Richard described the experience as something akin to being at a summer camp for adults because you keep running into the same people all over the world. “Whether it’s in Australia or the UK, it’s a homecoming every time I see them again.”

CONTINUING A LEGACY

Theatre is active. It’s in the moment. It’s visceral. You can, of course, record a theatre performance, but it’s not the same; it’s devoid of what makes theatre both special and impactful. It’s that age-old comparison of “knowledge vs true experience.” Perhaps that kid who has studied to death does know more about Woodstock than some old hippie who actually went. I’d still rather talk to the hippie. But there is a definite downside to theatre-once it’s over, it’s over. There is a very specific deadline. Even if they bring the show back, it is never quite the same.

You might have the same feelings, they might even perform the show better than you remember, but it is never the same show. The feeling you get from watching or performing a show stays with you, and I imagine it’s even harder for someone like Ingrid, who is so close to her material. But Ingrid takes it with so much grace.

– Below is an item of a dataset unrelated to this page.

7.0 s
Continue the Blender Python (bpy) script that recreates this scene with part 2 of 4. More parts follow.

“I feel like it’s the magic of theatre. I probably can do this for another 10 or 20 years.”

She means it. When asked about the passage of time, Ingrid explained that even though she’ll age, it won’t change the show’s dynamic too much—which is, of course, intentional. Ingrid has seen performers that were 50 and 60 years old playing 10-year-old kids. So, she doesn’t see age as an issue in performing the show. “It would be very difficult to give this up, but it’s not in my sights. I don’t even want to think about it yet.”

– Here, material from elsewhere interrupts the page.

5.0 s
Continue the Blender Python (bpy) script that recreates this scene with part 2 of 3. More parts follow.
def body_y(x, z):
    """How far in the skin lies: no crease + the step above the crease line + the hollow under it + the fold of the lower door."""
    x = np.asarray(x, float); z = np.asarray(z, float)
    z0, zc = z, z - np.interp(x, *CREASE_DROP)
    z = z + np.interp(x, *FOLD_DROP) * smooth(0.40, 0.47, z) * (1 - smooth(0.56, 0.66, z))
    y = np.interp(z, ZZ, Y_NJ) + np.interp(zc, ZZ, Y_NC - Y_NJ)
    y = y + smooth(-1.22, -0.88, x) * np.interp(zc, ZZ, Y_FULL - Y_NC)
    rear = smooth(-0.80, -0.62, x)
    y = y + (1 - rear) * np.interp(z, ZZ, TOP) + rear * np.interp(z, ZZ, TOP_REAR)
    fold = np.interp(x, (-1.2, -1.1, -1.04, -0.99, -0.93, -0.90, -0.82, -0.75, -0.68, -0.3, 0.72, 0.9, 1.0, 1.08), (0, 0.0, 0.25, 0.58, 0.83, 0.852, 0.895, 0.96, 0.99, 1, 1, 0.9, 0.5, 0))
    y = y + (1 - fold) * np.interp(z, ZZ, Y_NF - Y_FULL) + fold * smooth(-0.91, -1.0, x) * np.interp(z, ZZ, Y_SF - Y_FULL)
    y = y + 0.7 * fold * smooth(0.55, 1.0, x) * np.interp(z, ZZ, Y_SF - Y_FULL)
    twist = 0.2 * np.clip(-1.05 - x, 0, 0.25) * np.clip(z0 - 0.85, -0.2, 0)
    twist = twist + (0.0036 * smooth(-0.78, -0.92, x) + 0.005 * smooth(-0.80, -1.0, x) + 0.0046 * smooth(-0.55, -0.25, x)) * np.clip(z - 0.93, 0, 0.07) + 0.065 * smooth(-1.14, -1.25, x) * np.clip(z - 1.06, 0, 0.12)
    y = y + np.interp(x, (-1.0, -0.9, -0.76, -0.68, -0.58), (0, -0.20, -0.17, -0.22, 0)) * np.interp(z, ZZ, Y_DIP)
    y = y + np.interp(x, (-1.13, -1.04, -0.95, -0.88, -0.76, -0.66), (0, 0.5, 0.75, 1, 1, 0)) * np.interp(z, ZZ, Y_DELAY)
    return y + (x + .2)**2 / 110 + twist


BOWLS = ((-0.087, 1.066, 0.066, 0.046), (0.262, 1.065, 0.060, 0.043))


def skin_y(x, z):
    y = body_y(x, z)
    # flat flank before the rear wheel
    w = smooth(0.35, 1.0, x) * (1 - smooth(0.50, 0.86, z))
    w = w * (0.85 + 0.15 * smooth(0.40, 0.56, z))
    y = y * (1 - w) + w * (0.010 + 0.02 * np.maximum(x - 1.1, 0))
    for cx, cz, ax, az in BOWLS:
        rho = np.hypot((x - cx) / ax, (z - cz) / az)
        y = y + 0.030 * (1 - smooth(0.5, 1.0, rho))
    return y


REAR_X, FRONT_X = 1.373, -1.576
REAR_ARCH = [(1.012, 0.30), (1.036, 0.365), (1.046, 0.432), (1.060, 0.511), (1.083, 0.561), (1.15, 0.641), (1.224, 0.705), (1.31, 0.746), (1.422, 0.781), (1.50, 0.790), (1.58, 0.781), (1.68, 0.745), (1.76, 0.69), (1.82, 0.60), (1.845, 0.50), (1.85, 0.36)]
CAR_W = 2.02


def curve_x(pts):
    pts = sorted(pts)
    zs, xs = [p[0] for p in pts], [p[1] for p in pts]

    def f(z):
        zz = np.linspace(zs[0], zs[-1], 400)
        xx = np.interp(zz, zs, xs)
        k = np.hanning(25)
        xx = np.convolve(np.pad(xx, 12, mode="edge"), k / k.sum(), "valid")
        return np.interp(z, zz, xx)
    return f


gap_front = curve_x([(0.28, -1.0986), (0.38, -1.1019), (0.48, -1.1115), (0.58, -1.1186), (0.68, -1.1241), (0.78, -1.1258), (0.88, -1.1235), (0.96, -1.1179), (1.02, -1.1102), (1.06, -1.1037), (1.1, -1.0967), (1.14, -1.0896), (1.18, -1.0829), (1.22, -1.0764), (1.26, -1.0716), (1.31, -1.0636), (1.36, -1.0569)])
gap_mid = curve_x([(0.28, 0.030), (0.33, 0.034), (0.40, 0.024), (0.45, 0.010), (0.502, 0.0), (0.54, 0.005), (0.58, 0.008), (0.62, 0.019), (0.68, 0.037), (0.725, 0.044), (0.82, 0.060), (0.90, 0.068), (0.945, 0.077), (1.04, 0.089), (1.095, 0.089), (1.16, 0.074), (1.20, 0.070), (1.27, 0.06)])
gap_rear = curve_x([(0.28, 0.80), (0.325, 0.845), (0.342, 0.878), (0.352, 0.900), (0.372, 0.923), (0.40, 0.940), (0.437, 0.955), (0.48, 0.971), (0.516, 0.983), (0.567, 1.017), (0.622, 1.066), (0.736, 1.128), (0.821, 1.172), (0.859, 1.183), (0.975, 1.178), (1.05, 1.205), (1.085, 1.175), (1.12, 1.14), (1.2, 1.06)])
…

Ingrid’s biggest supporter and most critical person has been her grandmother, Eleanor Ramrath Garner.

When Ingrid first spoke of the project to recreate her grandmother’s books, Eleanor apparently said, “Great,” but Ingrid could still tell there was doubt in her voice.

I hope that Eleanor is breathing easier now. With rave reviews from the Adelaide Fringe, Hollywood Fringe, and undoubtedly many more on the horizon, I believe Ingrid’s grandmother can rest assured that her valiant story will live on in the actions of her talented granddaughter.